WHAT TO WORK ON. Using the data below, gather each line that includes the word "Euler".

DATA SUPPLIED.
— START —

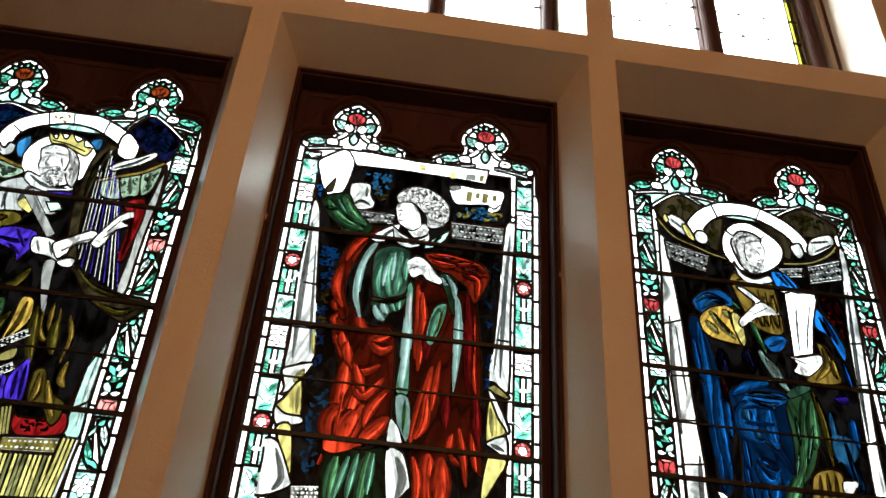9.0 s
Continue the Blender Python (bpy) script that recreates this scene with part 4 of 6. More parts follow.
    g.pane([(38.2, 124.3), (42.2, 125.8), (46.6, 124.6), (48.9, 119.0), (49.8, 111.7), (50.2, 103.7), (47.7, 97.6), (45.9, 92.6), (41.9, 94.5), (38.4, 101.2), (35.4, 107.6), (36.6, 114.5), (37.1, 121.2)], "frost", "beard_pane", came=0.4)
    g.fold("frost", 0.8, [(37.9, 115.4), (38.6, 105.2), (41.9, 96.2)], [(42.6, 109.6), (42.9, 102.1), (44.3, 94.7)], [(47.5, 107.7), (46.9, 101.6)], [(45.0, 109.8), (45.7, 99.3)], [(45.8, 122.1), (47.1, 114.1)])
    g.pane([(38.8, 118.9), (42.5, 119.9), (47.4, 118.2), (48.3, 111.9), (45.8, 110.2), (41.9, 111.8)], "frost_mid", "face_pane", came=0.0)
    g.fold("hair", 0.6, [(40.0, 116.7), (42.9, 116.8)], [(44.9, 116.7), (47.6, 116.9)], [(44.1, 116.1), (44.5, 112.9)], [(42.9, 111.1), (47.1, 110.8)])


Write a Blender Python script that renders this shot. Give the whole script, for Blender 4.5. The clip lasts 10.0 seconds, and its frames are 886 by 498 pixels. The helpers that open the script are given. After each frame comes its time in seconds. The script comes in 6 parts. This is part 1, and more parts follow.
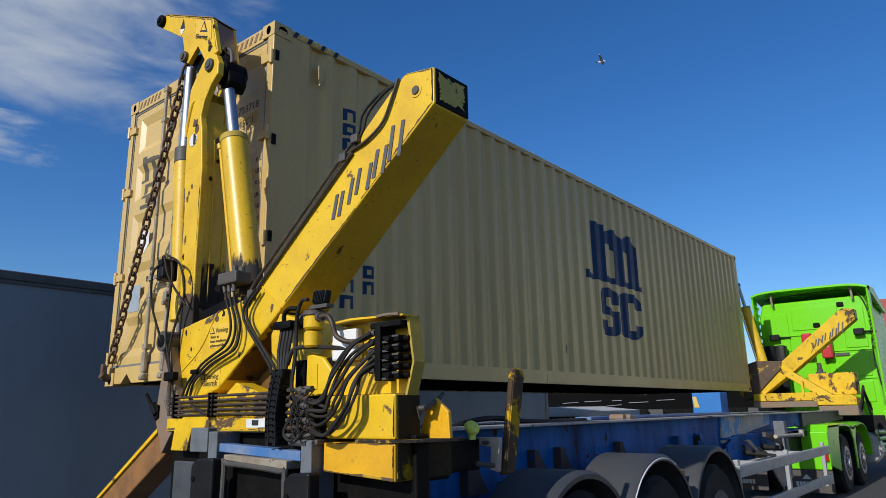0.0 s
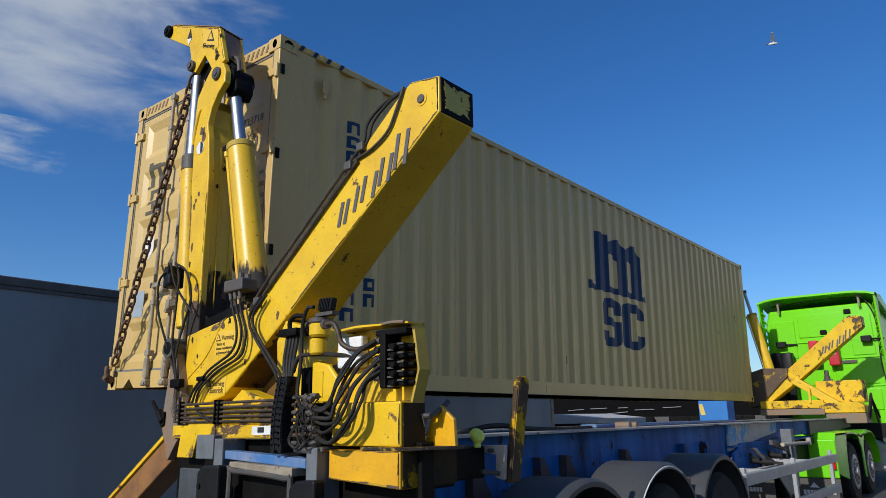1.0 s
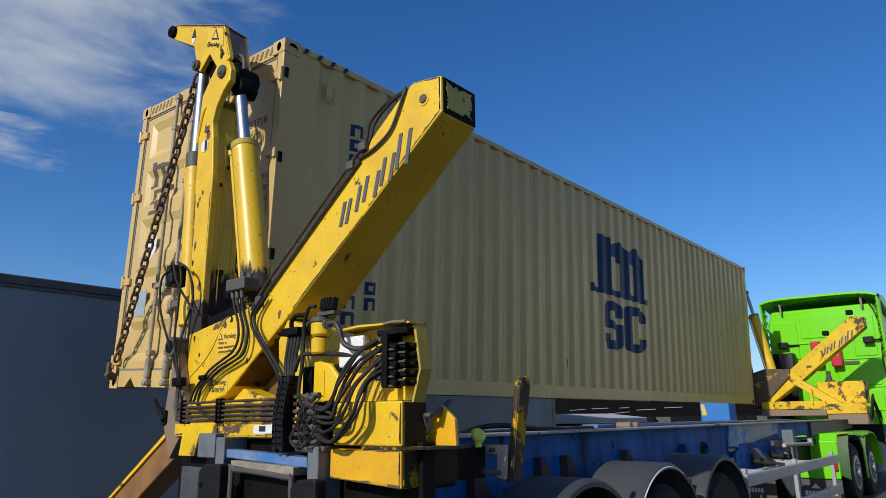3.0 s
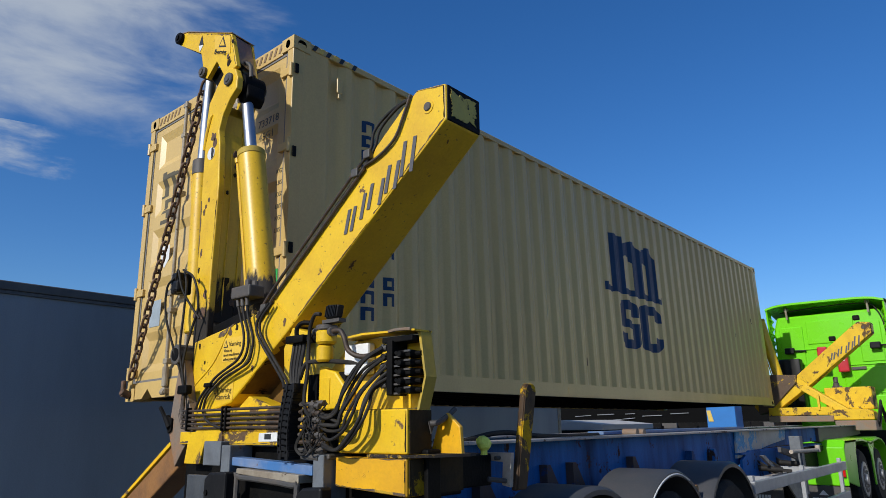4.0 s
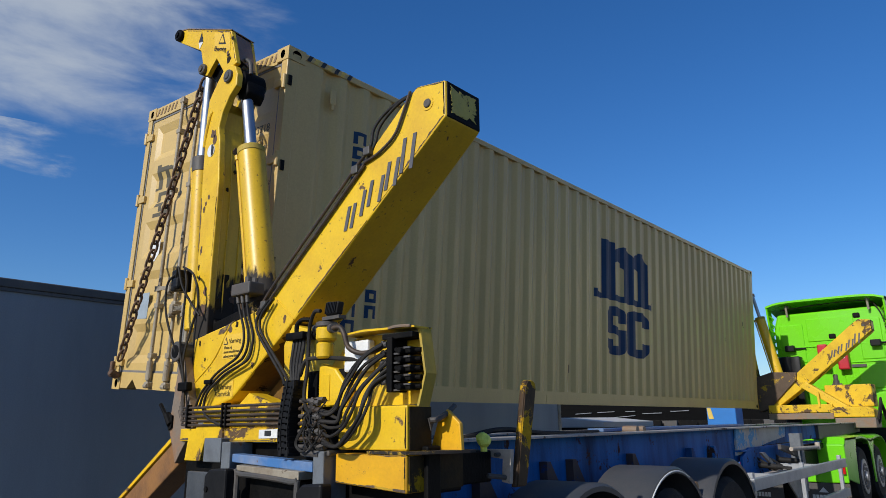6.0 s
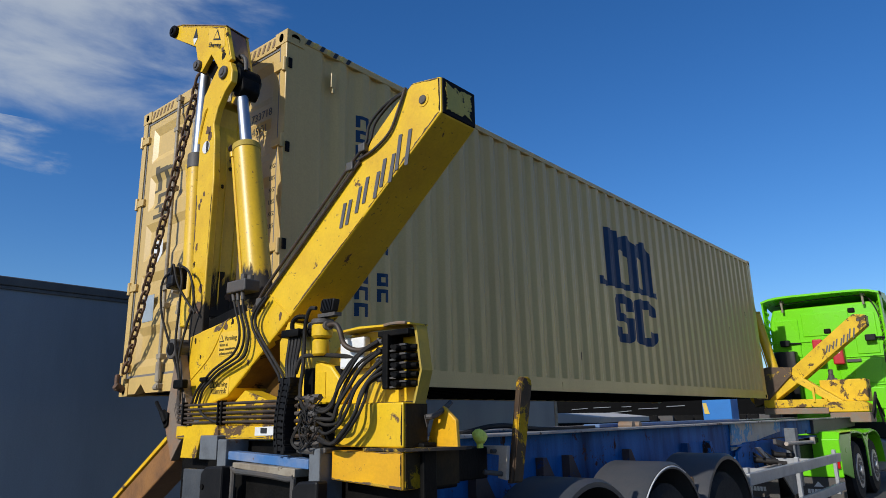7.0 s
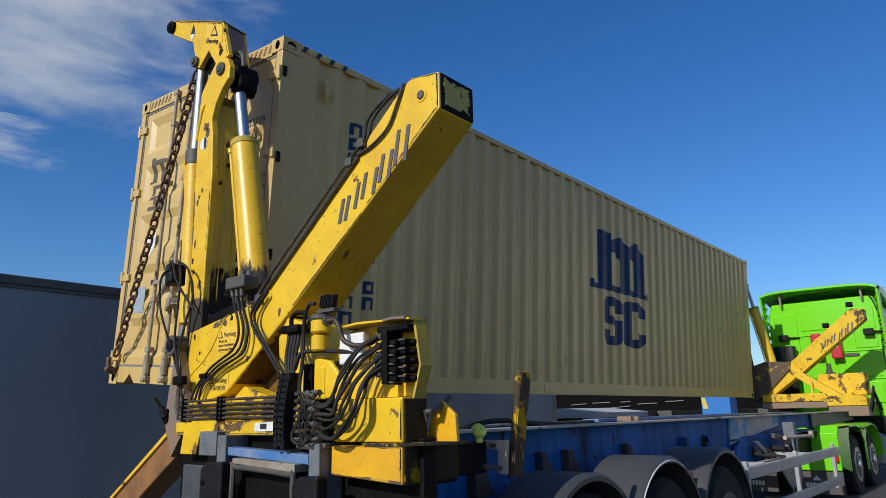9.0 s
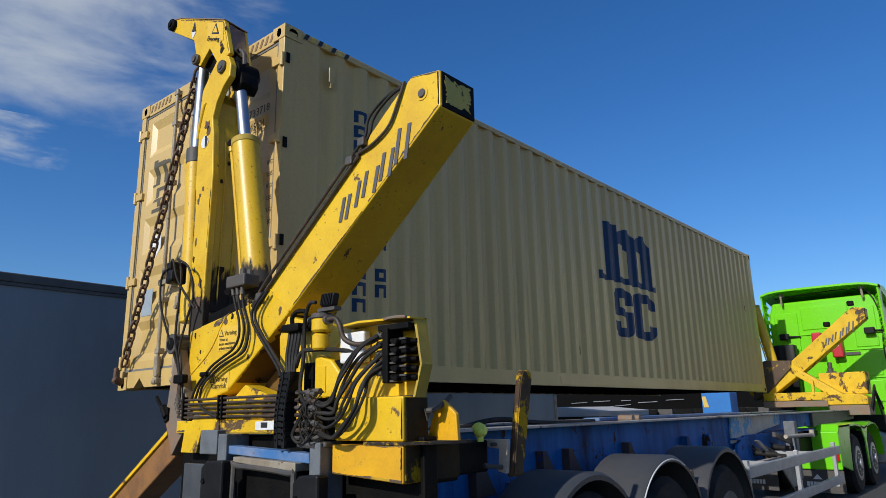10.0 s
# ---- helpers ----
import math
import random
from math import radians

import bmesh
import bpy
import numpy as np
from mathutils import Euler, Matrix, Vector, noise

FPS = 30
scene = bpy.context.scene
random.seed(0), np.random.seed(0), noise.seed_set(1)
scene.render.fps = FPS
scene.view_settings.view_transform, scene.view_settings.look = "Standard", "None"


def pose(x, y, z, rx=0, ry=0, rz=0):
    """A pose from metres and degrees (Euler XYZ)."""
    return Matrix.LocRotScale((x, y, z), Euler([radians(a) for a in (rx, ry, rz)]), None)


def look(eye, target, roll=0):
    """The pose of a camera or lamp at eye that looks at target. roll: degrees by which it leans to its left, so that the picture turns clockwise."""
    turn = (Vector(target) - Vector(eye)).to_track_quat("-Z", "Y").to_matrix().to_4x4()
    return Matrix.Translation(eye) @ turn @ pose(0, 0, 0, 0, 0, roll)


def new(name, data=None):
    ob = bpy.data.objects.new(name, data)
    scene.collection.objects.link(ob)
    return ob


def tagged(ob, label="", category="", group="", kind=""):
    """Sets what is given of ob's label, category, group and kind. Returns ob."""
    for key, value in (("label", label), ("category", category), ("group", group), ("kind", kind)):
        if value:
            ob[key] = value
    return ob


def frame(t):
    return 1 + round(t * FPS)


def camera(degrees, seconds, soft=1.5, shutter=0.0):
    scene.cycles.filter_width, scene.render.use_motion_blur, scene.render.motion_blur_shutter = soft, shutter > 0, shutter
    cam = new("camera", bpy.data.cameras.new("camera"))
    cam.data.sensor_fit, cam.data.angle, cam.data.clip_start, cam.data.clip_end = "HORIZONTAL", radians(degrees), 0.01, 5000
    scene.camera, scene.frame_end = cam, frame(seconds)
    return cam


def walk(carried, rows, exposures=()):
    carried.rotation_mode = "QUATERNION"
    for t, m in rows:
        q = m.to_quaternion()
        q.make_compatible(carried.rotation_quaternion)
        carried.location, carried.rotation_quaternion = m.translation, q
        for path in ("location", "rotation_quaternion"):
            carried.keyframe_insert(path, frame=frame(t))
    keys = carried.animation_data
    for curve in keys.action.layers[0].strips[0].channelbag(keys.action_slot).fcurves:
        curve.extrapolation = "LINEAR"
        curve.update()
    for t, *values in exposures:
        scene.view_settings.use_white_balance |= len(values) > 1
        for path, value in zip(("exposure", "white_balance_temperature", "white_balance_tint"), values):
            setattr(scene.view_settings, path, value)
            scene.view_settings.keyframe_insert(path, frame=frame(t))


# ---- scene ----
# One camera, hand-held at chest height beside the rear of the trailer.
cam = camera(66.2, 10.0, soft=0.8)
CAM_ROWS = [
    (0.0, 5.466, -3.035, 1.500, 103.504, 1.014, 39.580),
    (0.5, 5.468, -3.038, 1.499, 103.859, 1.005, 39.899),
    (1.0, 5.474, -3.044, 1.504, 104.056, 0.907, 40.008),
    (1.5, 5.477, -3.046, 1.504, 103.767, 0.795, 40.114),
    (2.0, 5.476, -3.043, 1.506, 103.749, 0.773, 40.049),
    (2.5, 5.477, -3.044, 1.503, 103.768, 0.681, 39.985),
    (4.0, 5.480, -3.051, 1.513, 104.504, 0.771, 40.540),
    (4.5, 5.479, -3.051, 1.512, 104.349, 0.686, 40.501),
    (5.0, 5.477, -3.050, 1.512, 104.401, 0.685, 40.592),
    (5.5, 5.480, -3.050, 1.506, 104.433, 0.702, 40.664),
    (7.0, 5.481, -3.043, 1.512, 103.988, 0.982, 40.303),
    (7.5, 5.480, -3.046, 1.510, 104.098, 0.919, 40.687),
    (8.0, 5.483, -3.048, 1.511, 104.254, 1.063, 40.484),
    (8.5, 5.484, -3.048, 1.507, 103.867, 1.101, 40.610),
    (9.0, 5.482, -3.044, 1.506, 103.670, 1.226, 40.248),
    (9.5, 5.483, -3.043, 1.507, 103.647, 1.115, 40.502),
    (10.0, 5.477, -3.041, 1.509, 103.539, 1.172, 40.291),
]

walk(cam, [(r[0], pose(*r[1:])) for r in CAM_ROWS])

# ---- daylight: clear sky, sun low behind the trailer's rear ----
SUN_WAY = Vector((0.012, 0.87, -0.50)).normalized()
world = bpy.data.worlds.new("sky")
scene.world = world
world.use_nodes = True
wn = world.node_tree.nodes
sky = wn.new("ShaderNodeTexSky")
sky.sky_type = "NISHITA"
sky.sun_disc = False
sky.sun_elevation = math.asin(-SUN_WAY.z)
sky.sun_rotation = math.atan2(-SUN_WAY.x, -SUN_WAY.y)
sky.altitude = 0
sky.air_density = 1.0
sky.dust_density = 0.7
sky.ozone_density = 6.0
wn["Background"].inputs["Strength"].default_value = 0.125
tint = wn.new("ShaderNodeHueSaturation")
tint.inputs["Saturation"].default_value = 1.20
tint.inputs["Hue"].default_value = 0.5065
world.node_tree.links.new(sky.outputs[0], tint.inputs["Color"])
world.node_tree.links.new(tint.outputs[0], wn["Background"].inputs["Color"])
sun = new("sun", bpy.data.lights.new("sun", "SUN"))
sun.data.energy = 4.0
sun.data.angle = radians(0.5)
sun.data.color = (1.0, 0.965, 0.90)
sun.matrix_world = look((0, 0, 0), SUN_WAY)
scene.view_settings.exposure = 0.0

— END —

OUTPUT FOR THIS TASK.
from mathutils import Euler, Matrix, Vector, noise
    """A pose from metres and degrees (Euler XYZ)."""
    return Matrix.LocRotScale((x, y, z), Euler([radians(a) for a in (rx, ry, rz)]), None)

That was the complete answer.